Compared to 1991, brokerage commissions have come down one-hundredth, but financial services firms have been doing very well on the back of a dramatic spurt in volumes of trades. The volumes have come in because of the high growth in the number of investors over the past eight years. Home-grown investment banks and brokerage firms like us are growing. Even while the world was shrinking, we have been getting into newer areas of business - AMC last year and now retail broking.

The number of capital market investors is currently 8-10 million. We see this number doubling in the next five years. Each of the businesses — M&A, private equity, IPO — will see robust activity in the coming decade.

Which areas do you see growth in?
Given the current backdrop, with India largely having withstood global recession, and the reforms introduced over the last 18 years, I see the next decade to be a golden age for the financial sector. The kind of growth and retail penetration the telecom sector has seen over the past decade, with volumes growing multi-fold due to reduction in call rates, I expect similar growth in the financial sector.

Banking, insurance and the capital market are the three pillars of the financial sector and with each of them reporting robust growth, aided by technology, I believe we are strongly poised. Overall, I am extremely bullish.

Is there any sense in the India de-coupling theory?
Stock prices track economic growth and it can be measured with simple mathematics. India is a trillion dollar economy with a 34 per cent saving rate, which comes to around $340 billion. In 2007-08, it was observed that some $140 billion were spent in buying gold, real estate and other not-so-productive assets. The rest — nearly $200 billion — came into productive assets through capital markets, banks, insurance firms and other such entities. This investment of $200 billion in productive assets gives us a incremental growth of around $50 billion, which translates into nearly 4 1/2 or 5 per cent of GDP growth, which is achieved purely through domestic money.

Add to this nearly $100 billion through foreign direct and portfolio investment which translates into another 1.5 to 2 percent growth and if export markets are good, then the sector adds another 1 or 1 1/2 percent to growth. So, to achieve a 5 percent growth is not a problem but if foreign inflows and exports improve, then we can grow by over 8 percent or even more, if more domestic savings flows into productive assets as per estimates. So we are de-coupled for basic growth and coupled for incremental growth.
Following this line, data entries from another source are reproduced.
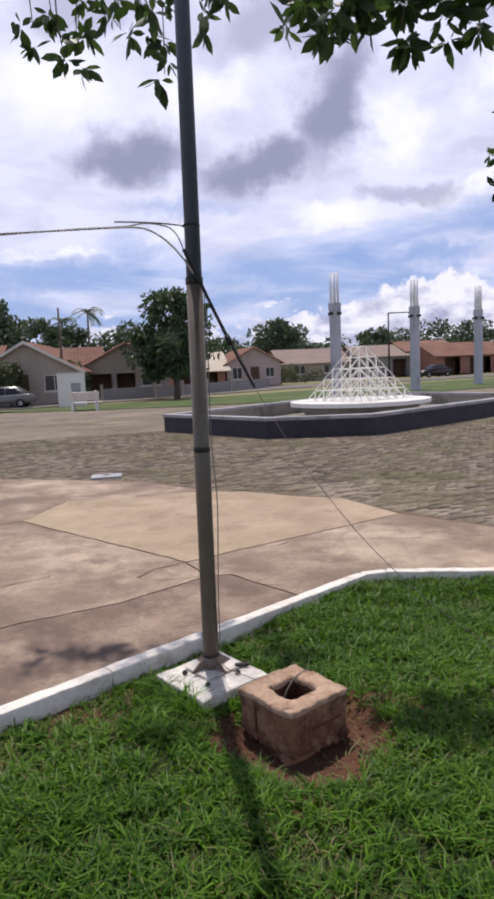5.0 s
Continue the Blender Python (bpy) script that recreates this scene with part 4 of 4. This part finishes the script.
def palm(x, y, h, seed):
    rng = random.Random(seed)
    t = thing("palm_tree", "tall palm with drooping fronds behind the houses", "palm tree", pose(x, y, 0))
    part("trunk", cyled((0, 0, -0.1), (0.2, 0, h), 0.17, 0.11, 9), M["bark"], t, "slender grey trunk", True)
    for k in range(18):
        a, el = rng.random() * math.tau, rng.uniform(-0.1, 1.2)
        L = rng.uniform(1.9, 2.6)
        bm = bmesh.new()
        pts = []
        for i in range(9):
            s = i / 8 * L
            pts.append(Vector((0.2 + math.cos(a) * s * math.cos(el * (1 - s / L * 0.5)), math.sin(a) * s * math.cos(el * (1 - s / L * 0.5)), h + s * math.sin(el) - 0.32 * s * s)))
        side = Vector((-math.sin(a), math.cos(a), 0))
        for p, q in zip(pts[:-1], pts[1:]):
            for sg in (-1, 1):
                for f in (0.0, 0.5):
                    c = p.lerp(q, f)
                    e = c + side * sg * 0.42 + (q - p) * 0.8 - Vector((0, 0, 0.18))
                    bm.faces.new([bm.verts.new(v) for v in (c, c + (q - p) * 0.38, e)])
        part("frond", bm, M["leaf_haze"], t)


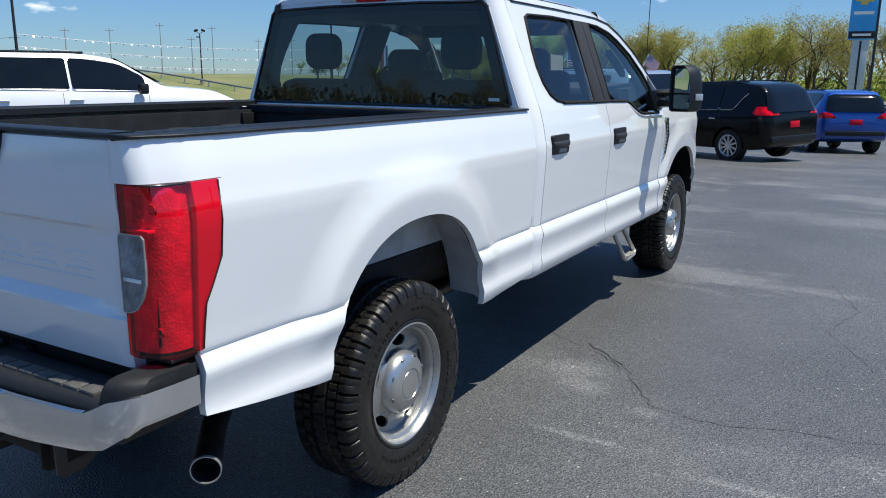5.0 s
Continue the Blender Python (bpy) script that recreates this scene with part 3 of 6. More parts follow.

Apart from exports, which are the other sectors of concern?
Real estate developers will still have to bring down prices or this sector would be another area of concern. There is demand for residential property in the affordable housing segment, which ranges between Rs 3,000 to 4,000 per sq.ft. in Delhi and Bangalore and Rs 5,000 to 6,000 per sq.ft. in Mumbai. The concept of 100 per cent margin for real estate developers will have to change.

Large foreign research houses and investors have set up shop in India and competition is growing in institutional business. How is Edelweiss placed?
Edelweiss is the leader in the institutional futures trading segment, with over 7 per cent market share. There were a few foreign institutional investors and banks which had set up base, but they have now scaled down significantly. Also, most of the foreign research houses do not track more than 100 companies, while Edelweiss has a comprehensive research on 200 companies.

Our next step is to expand in the retail segment and we are also looking to grow organically and inorganically — including opportunities to acquire brokers who have a good network among retailers. The retail broking segment will kickstart by August this year.